1995-Lee Gardens v. Arlington County Board, 250 Va. 534
An individual unqualified to obtain a real-estate appraiser’s license is not qualified to testify as an expert witness as to the value of real estate. Va. Code §54.1-2011 prohibits, subject to specifically enumerated exceptions, anyone, including a licensed real estate broker who does not have a real estate appraiser’s license, from testify for compensation about the value of real estate in any court proceeding.
1995- Snyder v. Snyder, Va. Ct. of Appeals, Unpublished, No. 2147-94-4
Trial court did not err in accepting husband’s valuation of property and rejecting the expert opinion of a real estate appraiser who testified on wife’s behalf, where cross-examination of the expert established the expert’s unfamiliarity with the subject property and errors in the expert’s report. Although expert testimony may be the preferable method for valuing marital property, the finder of fact is not required to accept as conclusive the opinion of an expert. (Citing Lassen v. Lassen, 8 Va. App. 502 (1989))
1993-Stratton v. Stratton, 16 Va. App. 878
Trial court did not err in refusing to accept husband’s expert’s valuation of a business. While expert testimony is preferable for valuing marital property, it’s not necessarily dispositive. Though husband’s expert testified that the business had no value, wife presented contrary lay evidence regarding the value of the business, demonstrated the financial history of the business, and demonstrated that the business had generated the primary source of income for the parties during the marriage.
1986-M.E.D. v. J.P.M., 3 Va. App. 391
Trial court erred in refusing to admit statements made by a child to a psychiatrist and psychologist describing sexual abuse by the child’s father. The statements formed the basis for the doctors’ expert opinions, and were of the type normally relied upon by psychiatrists and psychologists as a basis for expert opinions as to whether sexual abuse occurred. Va. Code 8.01-401.1 excepts from hearsay such statements. Furthermore, statements and assertive actions by the child were admissible to prove the child’s state of mind, based upon the testimony of both experts that, regardless of whether the father actually abused the child, the child believed that the father abused her.
1980-Spruill v. Commonwealth, 221 Va. 475 (1980)

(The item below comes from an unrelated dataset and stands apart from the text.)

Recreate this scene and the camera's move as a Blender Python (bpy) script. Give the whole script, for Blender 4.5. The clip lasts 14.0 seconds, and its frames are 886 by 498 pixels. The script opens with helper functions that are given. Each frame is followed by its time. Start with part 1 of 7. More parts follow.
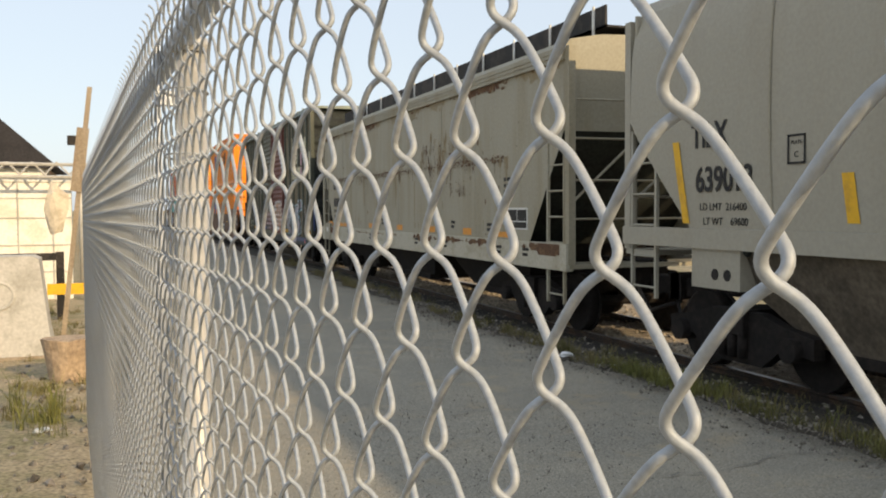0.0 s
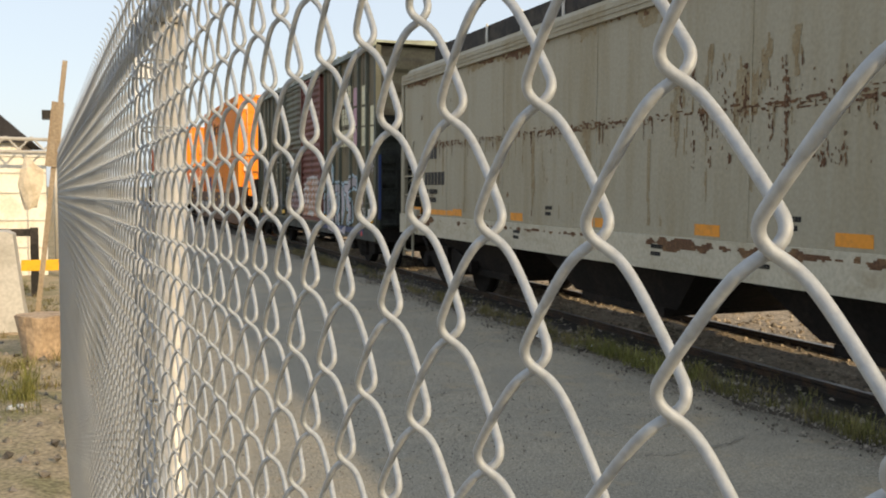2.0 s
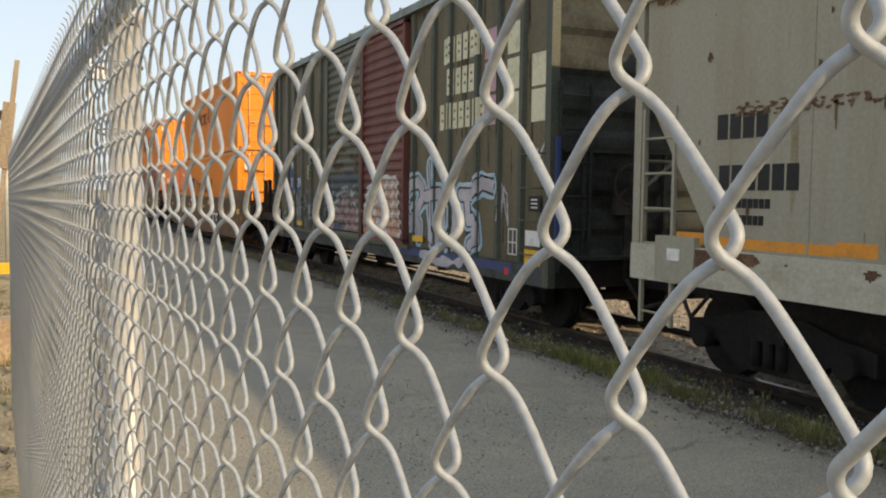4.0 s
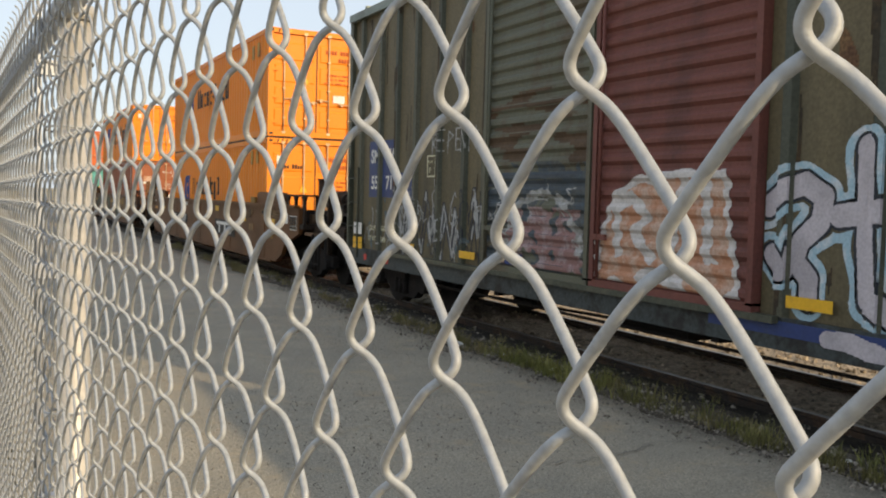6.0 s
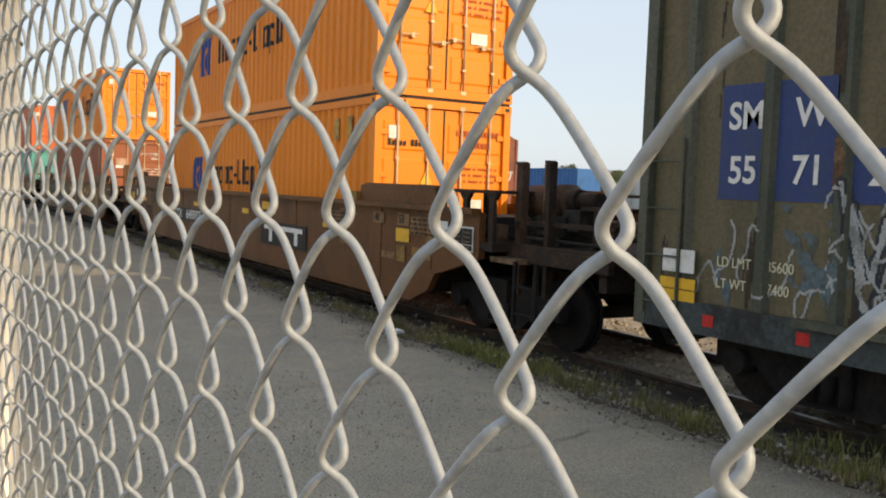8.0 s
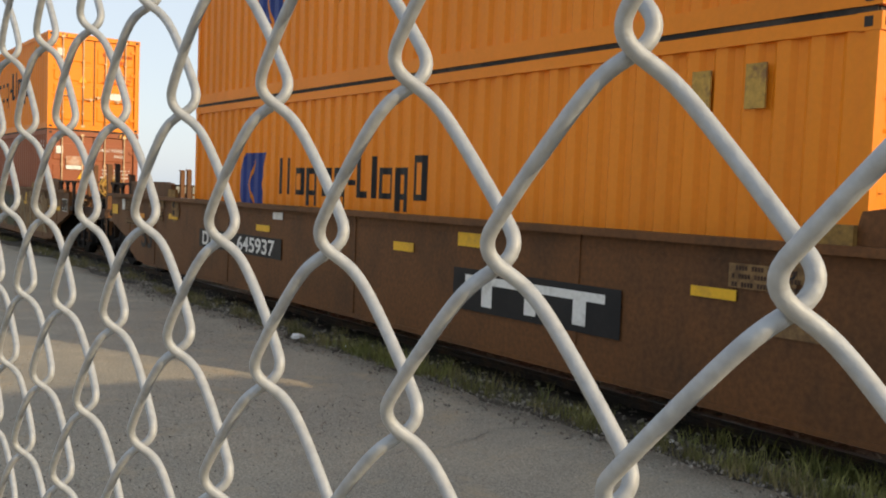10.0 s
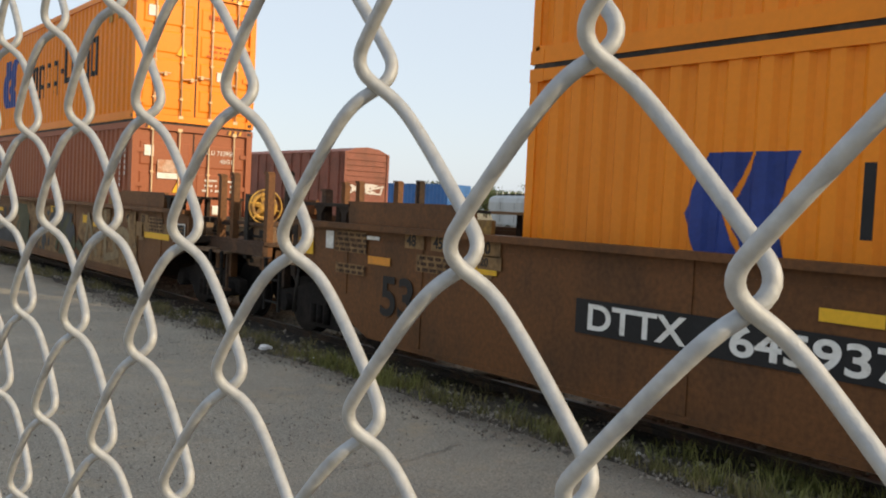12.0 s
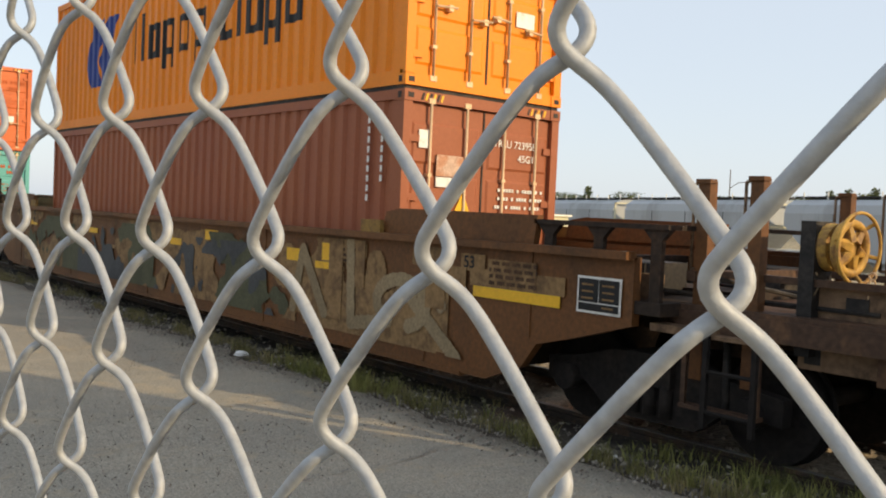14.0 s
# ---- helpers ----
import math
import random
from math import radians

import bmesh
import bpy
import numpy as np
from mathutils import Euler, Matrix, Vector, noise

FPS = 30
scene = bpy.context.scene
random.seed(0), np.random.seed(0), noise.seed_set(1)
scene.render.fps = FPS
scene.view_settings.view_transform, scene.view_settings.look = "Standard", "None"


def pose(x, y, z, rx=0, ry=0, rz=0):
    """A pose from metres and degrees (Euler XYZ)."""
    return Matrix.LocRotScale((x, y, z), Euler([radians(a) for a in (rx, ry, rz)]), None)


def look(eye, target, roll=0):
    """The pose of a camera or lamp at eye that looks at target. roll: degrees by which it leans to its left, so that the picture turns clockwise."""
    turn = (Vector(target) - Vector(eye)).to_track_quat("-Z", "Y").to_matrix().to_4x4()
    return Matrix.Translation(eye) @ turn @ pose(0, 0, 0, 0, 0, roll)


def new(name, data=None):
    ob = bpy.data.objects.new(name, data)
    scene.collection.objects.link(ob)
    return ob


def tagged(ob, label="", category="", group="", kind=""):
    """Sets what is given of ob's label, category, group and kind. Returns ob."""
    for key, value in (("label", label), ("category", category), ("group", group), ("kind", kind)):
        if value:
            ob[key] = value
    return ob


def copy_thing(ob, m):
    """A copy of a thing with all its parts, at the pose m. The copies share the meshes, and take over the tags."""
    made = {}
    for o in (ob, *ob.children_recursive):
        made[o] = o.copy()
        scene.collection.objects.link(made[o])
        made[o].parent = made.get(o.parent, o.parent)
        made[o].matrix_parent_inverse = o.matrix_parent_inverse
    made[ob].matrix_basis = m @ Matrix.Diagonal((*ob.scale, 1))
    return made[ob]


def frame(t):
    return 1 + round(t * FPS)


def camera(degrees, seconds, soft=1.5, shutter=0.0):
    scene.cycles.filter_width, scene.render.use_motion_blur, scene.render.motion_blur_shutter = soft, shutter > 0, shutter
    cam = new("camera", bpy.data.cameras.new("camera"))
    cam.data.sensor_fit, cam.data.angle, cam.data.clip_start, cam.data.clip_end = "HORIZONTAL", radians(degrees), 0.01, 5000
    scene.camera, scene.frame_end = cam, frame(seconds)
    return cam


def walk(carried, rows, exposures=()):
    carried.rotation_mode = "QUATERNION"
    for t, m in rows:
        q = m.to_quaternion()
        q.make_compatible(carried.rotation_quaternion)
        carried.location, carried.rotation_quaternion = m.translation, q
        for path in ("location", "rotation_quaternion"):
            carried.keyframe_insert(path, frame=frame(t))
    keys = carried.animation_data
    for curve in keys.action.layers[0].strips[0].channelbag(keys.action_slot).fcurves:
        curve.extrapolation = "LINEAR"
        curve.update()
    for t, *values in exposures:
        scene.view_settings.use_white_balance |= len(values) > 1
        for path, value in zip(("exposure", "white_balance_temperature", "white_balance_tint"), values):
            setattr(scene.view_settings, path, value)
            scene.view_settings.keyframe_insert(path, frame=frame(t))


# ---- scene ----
PATH = [
    (0.0, (-0.1303, -0.1564, 1.7967), (3.263, 9.239, 1.350), -0.31),
    (0.5, (-0.1289, -0.1563, 1.7969), (3.214, 9.257, 1.325), -0.28),
    (1.0, (-0.1290, -0.1548, 1.7968), (3.265, 9.239, 1.313), -0.15),
    (1.5, (-0.1282, -0.1532, 1.7966), (3.425, 9.181, 1.288), 0.11),
    (2.0, (-0.1313, -0.1511, 1.7931), (3.481, 9.150, 1.132), 0.39),
    (4.5, (-0.1309, -0.1516, 1.7937), (4.030, 8.923, 1.221), 1.05),
    (5.0, (-0.1300, -0.1494, 1.7930), (4.186, 8.854, 1.232), 1.40),
    (5.5, (-0.1287, -0.1481, 1.7926), (4.360, 8.767, 1.185), 1.49),
    (6.0, (-0.1288, -0.1490, 1.7933), (4.340, 8.780, 1.235), 1.52),
    (6.5, (-0.1291, -0.1483, 1.7940), (4.375, 8.763, 1.240), 1.15),
    (7.0, (-0.1270, -0.1460, 1.7931), (4.546, 8.676, 1.209), 1.34),
    (7.5, (-0.1264, -0.1458, 1.7921), (4.708, 8.588, 1.200), 1.70),
    (8.0, (-0.1258, -0.1457, 1.7926), (4.906, 8.470, 1.121), 2.05),
    (8.5, (-0.1245, -0.1441, 1.7940), (5.132, 8.335, 1.112), 1.93),
    (9.0, (-0.1212, -0.1430, 1.7949), (5.457, 8.129, 1.110), 2.13),
    (11.5, (-0.1190, -0.1425, 1.7943), (6.000, 7.752, 1.310), 2.49),
    (12.0, (-0.1184, -0.1434, 1.7929), (6.084, 7.688, 1.343), 2.81),
    (12.5, (-0.1172, -0.1426, 1.7921), (6.153, 7.636, 1.366), 3.01),
    (13.0, (-0.1167, -0.1433, 1.7927), (6.211, 7.589, 1.399), 3.11),
    (13.5, (-0.1159, -0.1424, 1.7931), (6.240, 7.568, 1.404), 2.76),
    (14.0, (-0.1161, -0.1422, 1.7926), (6.284, 7.532, 1.407), 2.59),
]
cam = camera(51.94, 14.0, soft=2.0)
walk(cam, [(t, look(eye, target, roll)) for t, eye, target, roll in PATH], [(0.0, 0.59, 7320, 8), (14.0, 0.59, 7320, 8)])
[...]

A medical opinion based on a "possibility" is irrelevant, purely speculative and, hence, inadmissible. In order for such testimony to become relevant, it must be brought out of the realm of speculation and into the realm of reasonable probability; the law in this area deals in "probabilities" and not "possibilities."

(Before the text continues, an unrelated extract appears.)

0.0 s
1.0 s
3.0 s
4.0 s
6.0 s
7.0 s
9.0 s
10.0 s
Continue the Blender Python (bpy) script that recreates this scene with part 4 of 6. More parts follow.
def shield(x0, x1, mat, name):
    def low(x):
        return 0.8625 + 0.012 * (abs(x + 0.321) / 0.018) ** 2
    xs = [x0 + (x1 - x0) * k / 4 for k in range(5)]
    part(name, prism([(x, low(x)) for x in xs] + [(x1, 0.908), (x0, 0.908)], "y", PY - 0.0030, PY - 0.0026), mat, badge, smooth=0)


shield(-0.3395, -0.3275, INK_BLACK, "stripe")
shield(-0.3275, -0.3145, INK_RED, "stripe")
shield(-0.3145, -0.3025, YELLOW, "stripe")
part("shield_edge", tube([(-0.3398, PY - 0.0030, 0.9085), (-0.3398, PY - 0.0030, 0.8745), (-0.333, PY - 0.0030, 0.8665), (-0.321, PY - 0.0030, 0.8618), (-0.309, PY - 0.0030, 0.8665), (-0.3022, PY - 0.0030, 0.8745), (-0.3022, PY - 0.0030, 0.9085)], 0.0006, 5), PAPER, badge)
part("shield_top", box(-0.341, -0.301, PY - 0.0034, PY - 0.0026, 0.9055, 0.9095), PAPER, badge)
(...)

1956-Haynes v. Glenn, 197 Va. 746
It is universally recognized that opinion testimony of non-experts who have sufficient knowledge of the value of the property in question or have had ample opportunity for forming a correct opinion as to it is admissible. Moreover, it is generally recognized that the opinion testimony of the owner of property, because of his relationship as owner, is competent and admissible on the question of the value of such property, regardless of his knowledge of property values. It is not necessary to show that he was acquainted with the market value of such property or that he is an expert on values. He is deemed qualified by reason of his relationship as owner to give estimates of the value of what he owns. The weight of such testimony is, of course, affected by his knowledge of value.